| WHAT THE TASK REQUIRES |
Transcribe the listing in full, excluding any pictures.

| DATA SHOWN |
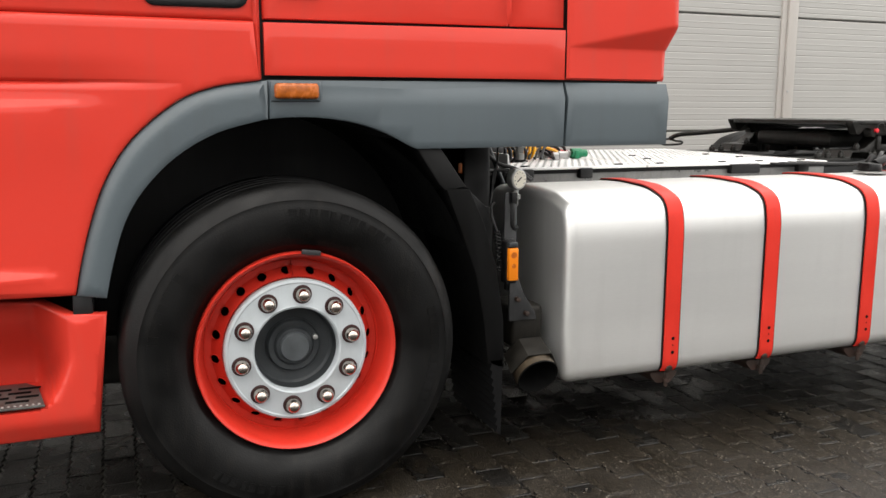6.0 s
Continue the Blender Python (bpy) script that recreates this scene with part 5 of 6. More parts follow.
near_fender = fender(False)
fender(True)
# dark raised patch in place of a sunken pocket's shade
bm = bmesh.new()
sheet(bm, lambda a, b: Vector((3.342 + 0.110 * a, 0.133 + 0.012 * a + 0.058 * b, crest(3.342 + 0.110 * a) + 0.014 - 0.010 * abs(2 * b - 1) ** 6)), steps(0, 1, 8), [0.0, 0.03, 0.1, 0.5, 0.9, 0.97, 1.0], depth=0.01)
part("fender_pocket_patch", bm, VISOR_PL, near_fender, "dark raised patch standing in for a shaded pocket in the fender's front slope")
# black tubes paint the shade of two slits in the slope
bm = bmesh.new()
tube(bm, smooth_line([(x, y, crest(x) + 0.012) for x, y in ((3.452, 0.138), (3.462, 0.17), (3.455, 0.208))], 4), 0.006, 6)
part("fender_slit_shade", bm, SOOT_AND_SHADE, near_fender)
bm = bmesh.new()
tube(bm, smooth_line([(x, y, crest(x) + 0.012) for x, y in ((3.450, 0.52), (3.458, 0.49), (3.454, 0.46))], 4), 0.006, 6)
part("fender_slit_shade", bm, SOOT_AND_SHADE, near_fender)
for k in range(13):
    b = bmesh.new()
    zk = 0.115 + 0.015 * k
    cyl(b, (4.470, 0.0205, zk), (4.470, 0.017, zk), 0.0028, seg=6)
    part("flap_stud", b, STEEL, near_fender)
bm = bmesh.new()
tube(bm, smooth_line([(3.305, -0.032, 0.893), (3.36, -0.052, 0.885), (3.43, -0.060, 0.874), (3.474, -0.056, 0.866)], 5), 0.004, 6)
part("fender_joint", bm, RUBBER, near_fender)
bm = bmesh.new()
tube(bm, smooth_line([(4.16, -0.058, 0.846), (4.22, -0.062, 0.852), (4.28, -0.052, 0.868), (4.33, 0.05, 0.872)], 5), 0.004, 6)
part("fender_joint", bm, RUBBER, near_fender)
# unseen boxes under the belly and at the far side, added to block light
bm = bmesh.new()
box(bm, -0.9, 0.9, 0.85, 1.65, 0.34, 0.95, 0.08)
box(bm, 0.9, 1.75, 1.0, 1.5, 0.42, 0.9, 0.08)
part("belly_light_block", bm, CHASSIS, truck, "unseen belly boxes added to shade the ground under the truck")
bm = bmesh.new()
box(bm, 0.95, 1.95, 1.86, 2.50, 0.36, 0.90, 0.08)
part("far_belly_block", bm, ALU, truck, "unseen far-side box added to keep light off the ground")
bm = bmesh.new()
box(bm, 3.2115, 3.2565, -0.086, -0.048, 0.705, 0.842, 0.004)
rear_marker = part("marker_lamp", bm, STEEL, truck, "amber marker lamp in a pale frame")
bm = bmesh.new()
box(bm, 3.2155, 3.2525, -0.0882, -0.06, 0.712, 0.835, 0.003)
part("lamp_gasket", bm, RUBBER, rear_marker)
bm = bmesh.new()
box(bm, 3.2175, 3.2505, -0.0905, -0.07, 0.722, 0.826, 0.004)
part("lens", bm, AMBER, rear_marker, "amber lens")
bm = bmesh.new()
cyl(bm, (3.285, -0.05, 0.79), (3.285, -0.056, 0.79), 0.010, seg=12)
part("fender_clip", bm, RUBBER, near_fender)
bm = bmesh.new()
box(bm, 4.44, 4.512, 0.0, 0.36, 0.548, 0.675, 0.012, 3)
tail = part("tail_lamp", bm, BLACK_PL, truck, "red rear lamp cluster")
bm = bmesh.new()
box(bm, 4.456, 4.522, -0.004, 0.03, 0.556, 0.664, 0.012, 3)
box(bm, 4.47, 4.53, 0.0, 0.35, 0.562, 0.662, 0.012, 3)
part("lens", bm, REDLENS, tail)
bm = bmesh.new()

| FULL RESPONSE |
6.0 s
Continue the Blender Python (bpy) script that recreates this scene with part 5 of 6. More parts follow.
near_fender = fender(False)
fender(True)
# dark raised patch in place of a sunken pocket's shade
bm = bmesh.new()
sheet(bm, lambda a, b: Vector((3.342 + 0.110 * a, 0.133 + 0.012 * a + 0.058 * b, crest(3.342 + 0.110 * a) + 0.014 - 0.010 * abs(2 * b - 1) ** 6)), steps(0, 1, 8), [0.0, 0.03, 0.1, 0.5, 0.9, 0.97, 1.0], depth=0.01)
part("fender_pocket_patch", bm, VISOR_PL, near_fender, "dark raised patch standing in for a shaded pocket in the fender's front slope")
# black tubes paint the shade of two slits in the slope
bm = bmesh.new()
tube(bm, smooth_line([(x, y, crest(x) + 0.012) for x, y in ((3.452, 0.138), (3.462, 0.17), (3.455, 0.208))], 4), 0.006, 6)
part("fender_slit_shade", bm, SOOT_AND_SHADE, near_fender)
bm = bmesh.new()
tube(bm, smooth_line([(x, y, crest(x) + 0.012) for x, y in ((3.450, 0.52), (3.458, 0.49), (3.454, 0.46))], 4), 0.006, 6)
part("fender_slit_shade", bm, SOOT_AND_SHADE, near_fender)
for k in range(13):
    b = bmesh.new()
    zk = 0.115 + 0.015 * k
    cyl(b, (4.470, 0.0205, zk), (4.470, 0.017, zk), 0.0028, seg=6)
    part("flap_stud", b, STEEL, near_fender)
bm = bmesh.new()
tube(bm, smooth_line([(3.305, -0.032, 0.893), (3.36, -0.052, 0.885), (3.43, -0.060, 0.874), (3.474, -0.056, 0.866)], 5), 0.004, 6)
part("fender_joint", bm, RUBBER, near_fender)
bm = bmesh.new()
tube(bm, smooth_line([(4.16, -0.058, 0.846), (4.22, -0.062, 0.852), (4.28, -0.052, 0.868), (4.33, 0.05, 0.872)], 5), 0.004, 6)
part("fender_joint", bm, RUBBER, near_fender)
# unseen boxes under the belly and at the far side, added to block light
bm = bmesh.new()
box(bm, -0.9, 0.9, 0.85, 1.65, 0.34, 0.95, 0.08)
box(bm, 0.9, 1.75, 1.0, 1.5, 0.42, 0.9, 0.08)
part("belly_light_block", bm, CHASSIS, truck, "unseen belly boxes added to shade the ground under the truck")
bm = bmesh.new()
box(bm, 0.95, 1.95, 1.86, 2.50, 0.36, 0.90, 0.08)
part("far_belly_block", bm, ALU, truck, "unseen far-side box added to keep light off the ground")
bm = bmesh.new()
box(bm, 3.2115, 3.2565, -0.086, -0.048, 0.705, 0.842, 0.004)
rear_marker = part("marker_lamp", bm, STEEL, truck, "amber marker lamp in a pale frame")
bm = bmesh.new()
box(bm, 3.2155, 3.2525, -0.0882, -0.06, 0.712, 0.835, 0.003)
part("lamp_gasket", bm, RUBBER, rear_marker)
bm = bmesh.new()
box(bm, 3.2175, 3.2505, -0.0905, -0.07, 0.722, 0.826, 0.004)
part("lens", bm, AMBER, rear_marker, "amber lens")
bm = bmesh.new()
cyl(bm, (3.285, -0.05, 0.79), (3.285, -0.056, 0.79), 0.010, seg=12)
part("fender_clip", bm, RUBBER, near_fender)
bm = bmesh.new()
box(bm, 4.44, 4.512, 0.0, 0.36, 0.548, 0.675, 0.012, 3)
tail = part("tail_lamp", bm, BLACK_PL, truck, "red rear lamp cluster")
bm = bmesh.new()
box(bm, 4.456, 4.522, -0.004, 0.03, 0.556, 0.664, 0.012, 3)
box(bm, 4.47, 4.53, 0.0, 0.35, 0.562, 0.662, 0.012, 3)
part("lens", bm, REDLENS, tail)
bm = bmesh.new()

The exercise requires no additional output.